When Frank, at the end of his rope, urges Ehle to take care of the infant son she never wanted to have with him while he holds his gun under his chin, there’s no doubt, except that there’s still another episode to go, that he’s going to pull the trigger. And when Ehle, trying to stop him, breaks through his suicidal intentions by repeating, “Frank! Frank! Frank!,” the levels inside the words speak volumes. Ehle, while never conceding one inch of her justified anger at Frank’s violation, still manages to convey the deeply buried love she still bears for him. Honestly, it’s one of the best pieces of acting I’ve seen all year.
Unfortunately, “Ann Arbor” gives way to “Surrender,” the final episode of the season, where the accumulated plot creaks back to somnambulant life, especially as it highlights the ham-fisted tonal shifts the show’s been notorious for. In it, Frank’s liberating, anarchic impulses—where he phoned up every relative of the murder victims in order to instruct them how to contest Joe and Brendan’s crooked classifications of the deaths as suicides—gives way with bewildering placidity to his attempt to clear Sean of the various murders he and Joe were involved with. (Disgraced ex-officer Sean had copped to the crimes to spare Frank at the end of “Ann Arbor,” another solid twist the episode managed to spring in defiance of precedent.) The tonal shifts in this series have been one of its most maddening deficiencies, and between episodes Frank’s demeanor changes so drastically as to suggest that the show’s been crafted by isolated teams of writers unaware of anything but the most basic outlines of the story.
Remember when Joe threw Frank’s beloved Katia out of a hotel window last episode? Well the inevitable confrontation between Frank and Joe comes down to a few scenes of growly shrugs. (“I should kill you.” “Probably.”) It’s a complete failure of the promised battle of wits (and dramatic chops) between Strong’s Frank and Lennie James’ Joe. The B-plot similarly concludes with a pair of perfunctory gunshots—Damon and Nick hit Skelos, then Reverend Lowdown hits Damon. Farewell, characters Low Winter Sun failed to make remotely compelling. And the series’ raison d'être? That’s the biggest disappointment of all.

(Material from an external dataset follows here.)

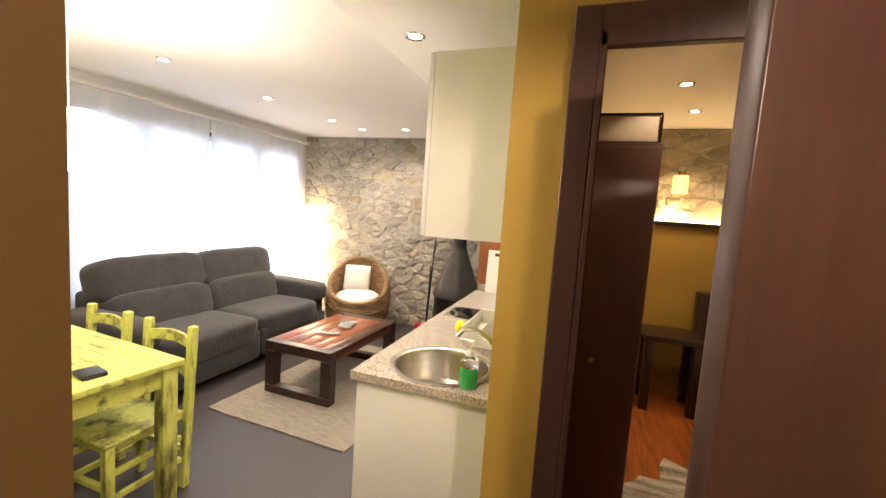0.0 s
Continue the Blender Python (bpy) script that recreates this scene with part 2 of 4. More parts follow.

David Costabile’s internal affairs cop Boyd has been building the case against Joe and Frank since the first episode, and, more importantly, the show itself has been built on the idea that that murder would be the driving force of the narrative. Ultimately, Boyd gets his promised Hercule Poirot moment in front of Frank, Joe, and the assembled weight of the district attorney, DPD, and mayor’s office, only to see his preternaturally accurate reconstruction of Brendan’s murder trumped by bargain-basement evidence tampering and institutional expediency. As a denouement, this travesty could be seen as a resonant encapsulation of Detroit’s inherent corruption (“Forget it Boyd—it’s Detroit-town...”), but instead it plays as a flabby summary of Low Winter Sun’s intrinsic laziness. Again, no matter how interesting Costabile tries to make Boyd, if his role is to be absolutely right about everything, it undermines both the credibility of his character and the formidability of the main characters—his failure to land the show’s central case parallels the show’s inability to make viewers imagine that it would matter one way or another if he did.
- As good as much of it is, “Ann Arbor” can’t escape the show’s prosaic nature entirely. In response to Frank’s half-crazed voicemail, “I haven’t eaten, I haven’t slept. I feel like a god,” Joe responds with one of his own: “You feel like a god? What does that mean?”
- Similarly, after Frank accuses Dawson of being on the take because he has a swimming pool, he receives a voicemail from Dawson explaining, “[My wife’s] dad, he comes from money. That’s how I afford my house!”
- In the scene between Frank and Ehle, Frank’s line, “And you know that spot where I don’t like to be touched? She could put her hand there, I didn’t mind” comes off as unintentionally humorous, right? Just me?
- When Frank sets up office (complete with loudly squawking police scanner) in his favorite diner and starts calling the relatives of all the people Joe and Brendan falsely classified as suicides, there’s a nice, manic energy—Frank is losing it, and it looks good on him. Then Trey (Frank’s boxer) comes to pick up his car and Frank lectures him on the gun and drugs he saw inside (“It’s the wrong path”), ripping him out of crazed (more interesting) Frank mode and back into “Frank’s a good cop!” mode. Because Frank is a good cop!
- Just as Boyd is Low Winter Sun’s tragic figure, David Costabile is its most unfortunate victim. Ever alive on screen, Costabile elevates every scene he appears in, even though the lines he’s given are routinely feeble. Never so clear as in his big scene where, thwarted, he’s left to repeat, “You know I’m right” about 30 times. Valiantly attempting to wring some gravitas out of so under-imagined a confrontation, the poor guy ends up pinned like a bug to the screen, thrashing around to diminishing effect.
- In Boyd’s final scene, where, having resigned from the (even more corrupt than he’d imagined) DPD, he comes home and strips down to his underwear, I found myself hoping he was then going to don a superhero suit and chase justice on his own terms The pudgy, middle-aged vigilante that Detroit needs right now—It’s Boydman!
- Frank, after spending an episode planning to flee, or take down the department, or kill himself, is now hell-bent on making sure Sean doesn’t go down for three murders, one of which Frank committed. Why doesn’t Frank just confess? Finger Joe? Because his character as written, right up to the end, makes no damned sense. That’s why.
- Thanks for reading and commenting along with me, gang. I’ll see you all in season two! Or, you know, somewhere else that will actually exist.